Baca Juga: KPK Terima Keppres Amnesti, Sekjen PDIP Hasto Bebas Malam Ini?

2. Merusak Independensi Lembaga Peradilan

Ketika cabang eksekutif (pemerintah) bisa ikut campur dalam kasus yang sedang ditangani cabang yudikatif (pengadilan), prinsip pemisahan kekuasaan langsung tercoreng.

Abolisi Tom Lembong Disorot (X)
Abolisi Tom Lembong Disorot (X)

Ini mengirimkan sinyal berbahaya bahwa putusan pengadilan bisa dinegosiasikan secara politik.

Independensi hakim dalam memutus perkara menjadi terancam, dan proses pembuktian di sidang menjadi sia-sia.

"Intervensi tersebut juga berdampak negatif terhadap pengungkapan kasus yang belum final terbukti di persidangan. Padahal, pembuktian dalam persidangan diperlukan untuk melihat terbukti atau tidaknya perbuatan terdakwa," ujar Almas.

3. Menciptakan Preseden Buruk untuk Masa Depan

Jika kali ini seorang tokoh politik bisa lolos dari jerat hukum melalui amnesti atau abolisi sebelum kasusnya final, apa yang akan terjadi selanjutnya? Ini akan menciptakan jurisprudensi politik yang berbahaya.

Siapa pun yang memiliki koneksi politik kuat di masa depan bisa mencoba menempuh jalur yang sama untuk menghindari hukuman.

Pada akhirnya, hukum hanya akan tajam ke bawah dan tumpul ke atas, merusak rasa keadilan publik secara masif.

4. Mengabaikan Mekanisme Hukum yang Tersedia

Terpidana kasus dugaan suap pergantian antarwaktu (PAW) untuk anggota DPR Harun Masiku dan perintangan penyidikan, Hasto Kristiyanto (kanan) mengepalkan tangan setibanya di Rumah Tahanan Kelas 1 Jakarta Timur Cabang Rutan KPK, Jakarta, Jumat (1/8/2025). [ANTARA FOTO/Sulthony Hasanuddin/nym]
Terpidana kasus dugaan suap pergantian antarwaktu (PAW) untuk anggota DPR Harun Masiku dan perintangan penyidikan, Hasto Kristiyanto (kanan) mengepalkan tangan setibanya di Rumah Tahanan Kelas 1 Jakarta Timur Cabang Rutan KPK, Jakarta, Jumat (1/8/2025). [ANTARA FOTO/Sulthony Hasanuddin/nym]

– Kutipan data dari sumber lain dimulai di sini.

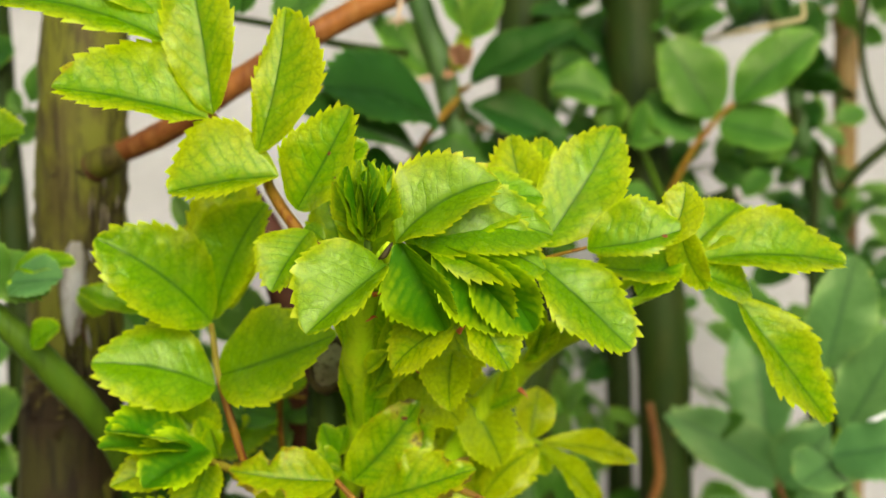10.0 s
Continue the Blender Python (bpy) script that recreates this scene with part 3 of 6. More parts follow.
leaflet(kF, (6.7, 272, 667.8), (8.6, 276, 689.9), (-0.76, -0.63, 0.18), 9.5, 58, 0.02, -0.07, 0, (0.35, 0, 0.09), teeth=8)
leaflet(kF, (4.9, 272, 668.5), (11, 268, 688), (0.81, -0.47, -0.35), 9.6, 58, 0.02, -0.07, 0, (0.35, 0, 0.18), teeth=8)
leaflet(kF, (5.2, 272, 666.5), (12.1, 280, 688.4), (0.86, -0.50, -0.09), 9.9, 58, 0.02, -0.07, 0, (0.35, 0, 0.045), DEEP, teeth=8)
leaflet(kF, (5.5, 272, 667.1), (13.5, 272, 685.2), (0.64, -0.71, -0.28), 7.7, 58, 0.02, -0.07, 0, (0.35, 0, 0.135), teeth=8)
leaflet(kF, (5.8, 272, 667.8), (14.1, 264, 680.6), (0.74, -0.23, -0.63), 14.9, 58, 0.02, -0.07, 0, (0.35, 0, 0.18), teeth=8)
leaflet(kF, (6.1, 272, 668.5), (13, 276, 677.8), (0.72, -0.64, -0.26), 8.0, 58, 0.02, -0.07, 0, (0.35, 0, 0.225), DEEP, teeth=8)
leaflet(kF, (6.4, 272, 666.5), (-2.5, 268, 679.4), (-0.52, -0.65, -0.56), 9.0, 58, 0.02, 0.07, 0, (0.35, 0, 0.09), teeth=8)
leaflet(kF, (6.7, 272, 667.1), (-3.7, 280, 676.5), (-0.65, -0.75, -0.08), 7.0, 58, 0.02, 0.07, 0, (0.35, 0, 0.09), teeth=8)
leaflet(kF, (4.9, 272, 667.8), (-1.8, 272, 671.3), (-0.27, -0.80, -0.53), 7.2, 58, 0.02, 0.07, 0, (0.35, 0, 0.18), DEEP, teeth=8)
leaflet(kF, (5.2, 272, 668.5), (5, 264, 682.8), (0.86, -0.46, -0.24), 8.1, 58, 0.02, 0.07, 0, (0.35, 0, 0.45), teeth=8)
leaflet(kF, (5.5, 272, 666.5), (7.8, 276, 685.3), (-0.85, -0.49, 0.21), 11.5, 58, 0.02, -0.07, 0, (0.35, 0, 0.36), teeth=8)
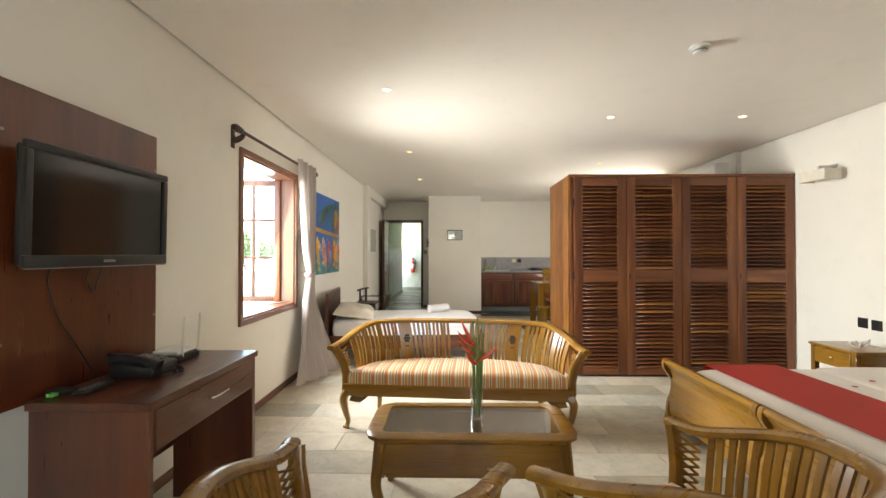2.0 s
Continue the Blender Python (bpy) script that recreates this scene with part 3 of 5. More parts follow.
def retaining_wall():
    rng = random.Random(8)
    w = thing("retaining_wall", pose(7.2, 0, -0.14), "rough field-stone retaining wall in sunlight", "stone wall")
    part("core", slope_block(0.08, 0.95, 2.2, 3.0, 22.0, 1.55), M["rock"], w, smooth=False)
    bm = bmesh.new()
    for i in range(92):
        for j in range(9):
            y = 3.2 + i * 0.205 + rng.uniform(-0.09, 0.09) + (j % 2) * 0.1
            z = 0.08 + j * 0.178 + rng.uniform(-0.06, 0.06)
            r = bmesh.ops.create_icosphere(bm, subdivisions=1, radius=1.0)
            big = rng.choice((0.6, 0.8, 0.9, 1.4))
            sx, sy, sz = rng.uniform(0.045, 0.08), big * rng.uniform(0.09, 0.16), big * rng.uniform(0.06, 0.11)
            for v in r["verts"]:
                k = 1 + rng.uniform(-0.32, 0.32)
                v.co = Vector((0.6 * z + v.co.x * sx * k, y + v.co.y * sy * k, z + v.co.z * sz * k))
    st = part("stones", bm, M["rock"], w, "irregular grey field stones", smooth=False)
    st["kind"] = "stuff"
    bm = bmesh.new()
    for i in range(46):
        y = 3.2 + i * 0.41
        leaf_cloud(bm, (rng.uniform(0.7, 1.5), y, rng.uniform(1.5, 2.0)), rng.uniform(0.22, 0.42), 170, 0.08, rng, 0.6)
        if rng.random() < 0.7:
            q = rng.uniform(0.8, 1.4)
            leaf_cloud(bm, (0.6 * q - 0.05, y, q), rng.uniform(0.16, 0.32), 110, 0.05, rng)
    h = new("hedge_plants", mesh_of("hedge_plants", bm, M["foliage2"], False))
    h.matrix_basis = pose(7.2, 0, -0.14)
    tagged(h, "yellow-green creeping plants over the stone wall", "plants", kind="stuff")


retaining_wall()


def ribbed_sheet(y0, y1, z0, z1):
    """Upright trapezoid-ribbed metal sheet with thickness."""
    bm = bmesh.new()
    n = int((y1 - y0) / 0.11)
    prof = []
    for k in range(n):
        y = y0 + k * (y1 - y0) / n
        w = (y1 - y0) / n
        prof += [(0.0, y), (0.0, y + w * 0.5), (-0.03, y + w * 0.6), (-0.03, y + w * 0.9)]
    prof.append((0.0, y1))
    rows = [[bm.verts.new((x + dx, y, z)) for x, y in prof] for dx, z in ((0, z0), (0, z1), (0.004, z1), (0.004, z0))]
    for r0, r1 in zip(rows, rows[1:]):
        for k in range(len(prof) - 1):
            bm.faces.new((r0[k], r0[k + 1], r1[k + 1], r1[k]))
    return bm


def garden_fence():
    f = thing("garden_fence", pose(8.9, 0, -0.14), "white garden wall topped with brown ribbed metal fence panels", "fence")
    bx("wall", (0.02, 0.4, 10.44, 26.0, 0, 3.18), M["whitewash"], f)
    bx("wall", (0.02, 0.4, 3.0, 10.1, 0, 2.5), M["whitewash"], f)
    part("fence_panel", ribbed_sheet(10.46, 26.0, 3.2, 4.14), M["brown_sheet"], f, "brown ribbed metal sheet", smooth=False)
    part("fence_panel", ribbed_sheet(3.0, 10.08, 2.52, 3.46), M["brown_sheet"], f, "brown ribbed metal sheet", smooth=False)
    bx("cap_rail", (-0.05, 0.05, 10.46, 26.0, 4.141, 4.18), M["brown_sheet"], f)
    bx("cap_rail", (-0.05, 0.05, 3.0, 10.08, 3.461, 3.5), M["brown_sheet"], f)
    bx("foot_rail", (-0.05, 0.02, 10.46, 26.0, 3.15, 3.199), M["fuse"], f)
    bx("foot_rail", (-0.05, 0.02, 3.0, 10.08, 2.47, 2.519), M["fuse"], f)
    bx("pillar", (-0.12, 0.4, 10.1, 10.44, 0, 4.6), M["whitewash"], f, 0.01)


garden_fence()

# ---- lamps of the ceiling ----


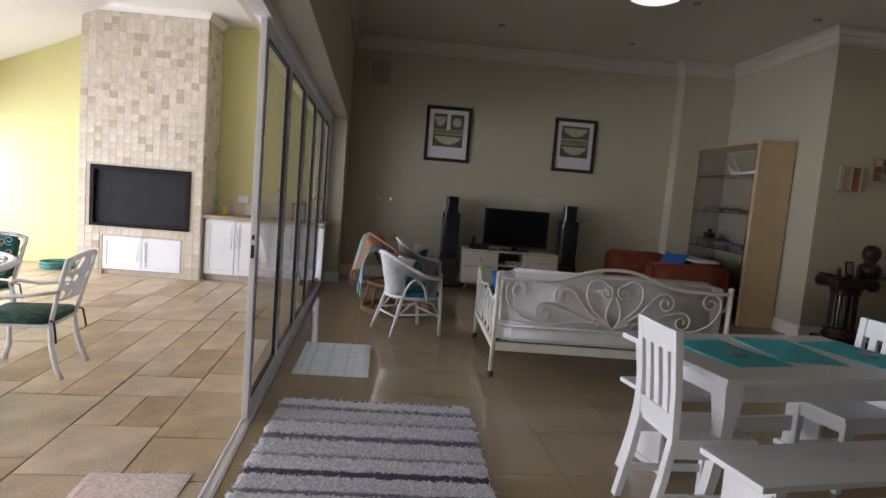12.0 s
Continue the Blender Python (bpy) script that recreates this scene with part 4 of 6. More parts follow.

Sistem hukum Indonesia sudah menyediakan jalur bagi terdakwa yang merasa putusan hakim tidak adil. Masih ada upaya hukum banding, kasasi di Mahkamah Agung, hingga Peninjauan Kembali (PK). Jalur ini adalah mekanisme koreksi yang sah dan harus dihormati.

"Sekalipun terdapat narasi dan kritik besar terhadap penegakan hukum yang tengah berlangsung, bentuk intervensi penegakan hukum tetap tidak dapat dibenarkan," kata Almas.

"Upaya hukum lanjutan tersebut perlu dilihat sebagai ruang atau mekanisme koreksi apabila terdapat putusan hakim yang dirasa tidak adil," tambahnya.